Return every record below exactly as written, but leave out the pictures.

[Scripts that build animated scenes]

— Begin —

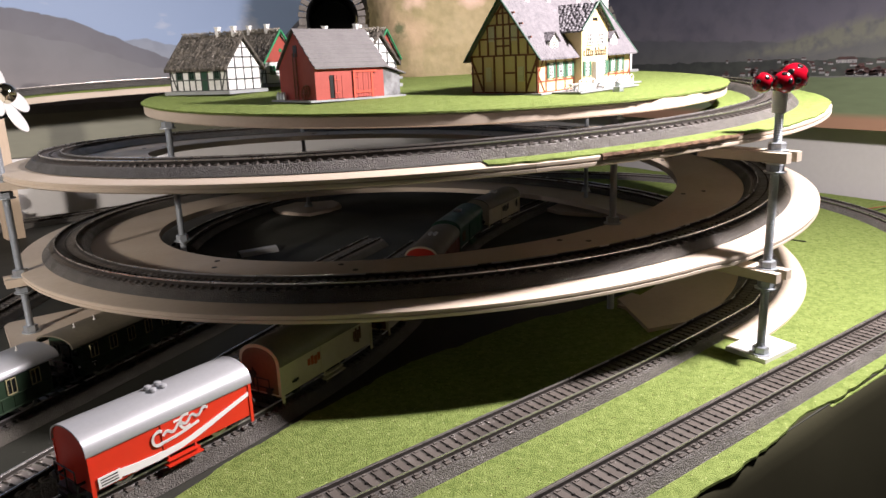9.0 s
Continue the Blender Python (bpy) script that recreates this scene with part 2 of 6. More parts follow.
M["red_brick"] = surface("red_brick_plastic", (0.34, 0.048, 0.016), 0.5, dark=(0.25, 0.032, 0.012), grain=900, coarse=60, bump=0.3, depth=0.0003)
M["red_tile"] = surface("red_tile_plastic", (0.50, 0.075, 0.035), 0.5, dark=(0.40, 0.05, 0.025), grain=600, coarse=50, bump=0.2, depth=0.0003)
M["plinth"] = surface("grey_plinth", (0.315, 0.33, 0.335), 0.7, grain=700, coarse=40, bump=0.3, depth=0.0003)
M["cobble"] = surface("stone_plinth", (0.34, 0.31, 0.24), 0.8, dark=(0.15, 0.14, 0.11), grain=500, coarse=260, amount=1.0, bump=0.9, bump_scale=450, depth=0.001)
M["cream"] = surface("cream_trim", (0.78, 0.66, 0.42), 0.5, grain=500, coarse=60)
M["green"] = surface("green_paint", (0.02, 0.22, 0.085), 0.5, grain=400, coarse=60)
M["black"] = surface("black_plastic", (0.008, 0.008, 0.0085), 0.4, grain=500, coarse=50, bump=0.05)
M["black_gloss"] = surface("black_paint", (0.010, 0.010, 0.010), 0.22, grain=300, coarse=40)
M["loco_body"] = surface("weathered_black_paint", (0.0060, 0.0062, 0.0046), 0.40, dark=(0.002, 0.002, 0.0016), spec=0.28, grain=350, coarse=45, amount=0.9, bump=0.25, depth=0.0004)
M["loco_edge"] = surface("grey_green_edge", (0.022, 0.022, 0.017), 0.4, dark=(0.009, 0.009, 0.007), spec=0.2, grain=350, coarse=60, amount=0.9)
M["loco_red"] = surface("red_loco_paint", (0.36, 0.014, 0.007), 0.36, dark=(0.27, 0.010, 0.005), grain=300, coarse=60)
M["wheel_red"] = surface("red_wheel", (0.42, 0.02, 0.02), 0.4, grain=300, coarse=60)
M["glass"] = surface("dark_window", (0.015, 0.017, 0.016), 0.12, grain=100, coarse=20)
M["coach_green"] = surface("green_coach_paint", (0.021, 0.042, 0.022), 0.42, dark=(0.014, 0.030, 0.015), grain=300, coarse=60)
M["silver"] = surface("silver_roof", (0.40, 0.41, 0.425), 0.42, metal=0.25, dark=(0.34, 0.35, 0.365), grain=500, coarse=40)
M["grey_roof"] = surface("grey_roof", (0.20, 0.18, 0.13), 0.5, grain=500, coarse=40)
M["wagon_red"] = surface("red_wagon_paint", (0.58, 0.030, 0.010), 0.35, dark=(0.50, 0.024, 0.008), grain=300, coarse=60)
M["ivory"] = surface("ivory_wagon", (0.62, 0.56, 0.42), 0.45, dark=(0.52, 0.46, 0.33), grain=300, coarse=60)
M["brown"] = surface("brown_wagon", (0.20, 0.045, 0.025), 0.5, grain=300, coarse=60)
M["canvas"] = surface("cream_canvas", (0.62, 0.56, 0.45), 0.8, dark=(0.52, 0.46, 0.36), grain=500, coarse=30, bump=0.3, depth=0.0006)
M["thatch"] = surface("grey_thatch", (0.112, 0.098, 0.078), 0.95, dark=(0.014, 0.013, 0.010), grain=420, coarse=160, amount=1.0, bump=1.0, bump_scale=380, depth=0.003, stretch=(1, 1, 0.45))
specks(M["thatch"], 900, 0.90, (0.30, 0.275, 0.235))
M["ridge_stick"] = surface("grey_stick", (0.27, 0.245, 0.20), 0.8, dark=(0.12, 0.11, 0.09), grain=500, coarse=60)
M["timber"] = surface("dark_timber", (0.05, 0.055, 0.05), 0.6, grain=500, coarse=60)
M["timber_brown"] = surface("brown_timber", (0.17, 0.045, 0.015), 0.6, grain=500, coarse=60)
M["plaster"] = surface("white_plaster", (0.76, 0.76, 0.74), 0.7, grain=500, coarse=60, bump=0.2, depth=0.0003)
M["yellow"] = surface("yellow_plaster", (0.63, 0.495, 0.29), 0.65, dark=(0.53, 0.38, 0.18), grain=600, coarse=70, bump=0.2, depth=0.0003)
M["grey_tile"] = pebbles(surface("grey_tile_roof", (0.150, 0.140, 0.150), 0.7, dark=(0.085, 0.08, 0.088), grain=650, coarse=190, amount=0.8, bump=0.6, bump_scale=900, depth=0.0010), 480, 0.9, 0.0011, (1, 1, 0.75))
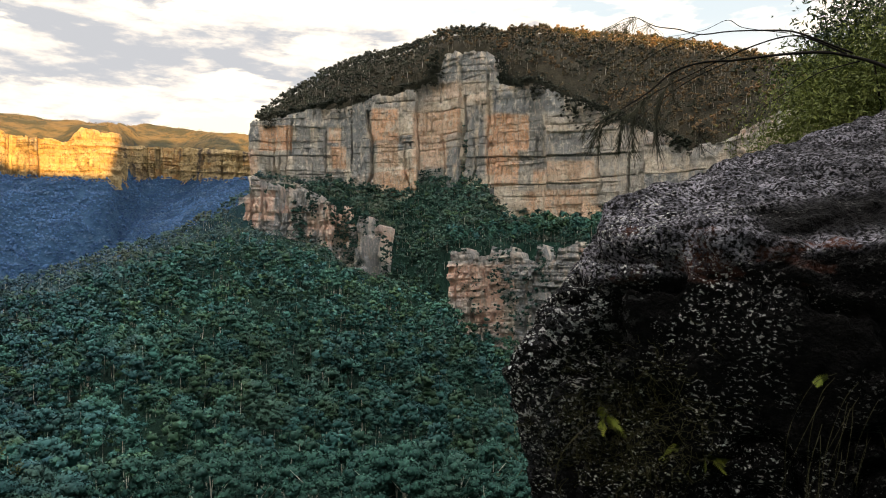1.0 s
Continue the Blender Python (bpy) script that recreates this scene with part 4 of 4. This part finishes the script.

— End —

_EXERCISE OUTPUT_.
9.0 s
Continue the Blender Python (bpy) script that recreates this scene with part 2 of 6. More parts follow.
M["red_brick"] = surface("red_brick_plastic", (0.34, 0.048, 0.016), 0.5, dark=(0.25, 0.032, 0.012), grain=900, coarse=60, bump=0.3, depth=0.0003)
M["red_tile"] = surface("red_tile_plastic", (0.50, 0.075, 0.035), 0.5, dark=(0.40, 0.05, 0.025), grain=600, coarse=50, bump=0.2, depth=0.0003)
M["plinth"] = surface("grey_plinth", (0.315, 0.33, 0.335), 0.7, grain=700, coarse=40, bump=0.3, depth=0.0003)
M["cobble"] = surface("stone_plinth", (0.34, 0.31, 0.24), 0.8, dark=(0.15, 0.14, 0.11), grain=500, coarse=260, amount=1.0, bump=0.9, bump_scale=450, depth=0.001)
M["cream"] = surface("cream_trim", (0.78, 0.66, 0.42), 0.5, grain=500, coarse=60)
M["green"] = surface("green_paint", (0.02, 0.22, 0.085), 0.5, grain=400, coarse=60)
M["black"] = surface("black_plastic", (0.008, 0.008, 0.0085), 0.4, grain=500, coarse=50, bump=0.05)
M["black_gloss"] = surface("black_paint", (0.010, 0.010, 0.010), 0.22, grain=300, coarse=40)
M["loco_body"] = surface("weathered_black_paint", (0.0060, 0.0062, 0.0046), 0.40, dark=(0.002, 0.002, 0.0016), spec=0.28, grain=350, coarse=45, amount=0.9, bump=0.25, depth=0.0004)
M["loco_edge"] = surface("grey_green_edge", (0.022, 0.022, 0.017), 0.4, dark=(0.009, 0.009, 0.007), spec=0.2, grain=350, coarse=60, amount=0.9)
M["loco_red"] = surface("red_loco_paint", (0.36, 0.014, 0.007), 0.36, dark=(0.27, 0.010, 0.005), grain=300, coarse=60)
M["wheel_red"] = surface("red_wheel", (0.42, 0.02, 0.02), 0.4, grain=300, coarse=60)
M["glass"] = surface("dark_window", (0.015, 0.017, 0.016), 0.12, grain=100, coarse=20)
M["coach_green"] = surface("green_coach_paint", (0.021, 0.042, 0.022), 0.42, dark=(0.014, 0.030, 0.015), grain=300, coarse=60)
M["silver"] = surface("silver_roof", (0.40, 0.41, 0.425), 0.42, metal=0.25, dark=(0.34, 0.35, 0.365), grain=500, coarse=40)
M["grey_roof"] = surface("grey_roof", (0.20, 0.18, 0.13), 0.5, grain=500, coarse=40)
M["wagon_red"] = surface("red_wagon_paint", (0.58, 0.030, 0.010), 0.35, dark=(0.50, 0.024, 0.008), grain=300, coarse=60)
M["ivory"] = surface("ivory_wagon", (0.62, 0.56, 0.42), 0.45, dark=(0.52, 0.46, 0.33), grain=300, coarse=60)
M["brown"] = surface("brown_wagon", (0.20, 0.045, 0.025), 0.5, grain=300, coarse=60)
M["canvas"] = surface("cream_canvas", (0.62, 0.56, 0.45), 0.8, dark=(0.52, 0.46, 0.36), grain=500, coarse=30, bump=0.3, depth=0.0006)
M["thatch"] = surface("grey_thatch", (0.112, 0.098, 0.078), 0.95, dark=(0.014, 0.013, 0.010), grain=420, coarse=160, amount=1.0, bump=1.0, bump_scale=380, depth=0.003, stretch=(1, 1, 0.45))
specks(M["thatch"], 900, 0.90, (0.30, 0.275, 0.235))
M["ridge_stick"] = surface("grey_stick", (0.27, 0.245, 0.20), 0.8, dark=(0.12, 0.11, 0.09), grain=500, coarse=60)
M["timber"] = surface("dark_timber", (0.05, 0.055, 0.05), 0.6, grain=500, coarse=60)
M["timber_brown"] = surface("brown_timber", (0.17, 0.045, 0.015), 0.6, grain=500, coarse=60)
M["plaster"] = surface("white_plaster", (0.76, 0.76, 0.74), 0.7, grain=500, coarse=60, bump=0.2, depth=0.0003)
M["yellow"] = surface("yellow_plaster", (0.63, 0.495, 0.29), 0.65, dark=(0.53, 0.38, 0.18), grain=600, coarse=70, bump=0.2, depth=0.0003)
M["grey_tile"] = pebbles(surface("grey_tile_roof", (0.150, 0.140, 0.150), 0.7, dark=(0.085, 0.08, 0.088), grain=650, coarse=190, amount=0.8, bump=0.6, bump_scale=900, depth=0.0010), 480, 0.9, 0.0011, (1, 1, 0.75))
1.0 s
Continue the Blender Python (bpy) script that recreates this scene with part 4 of 4. This part finishes the script.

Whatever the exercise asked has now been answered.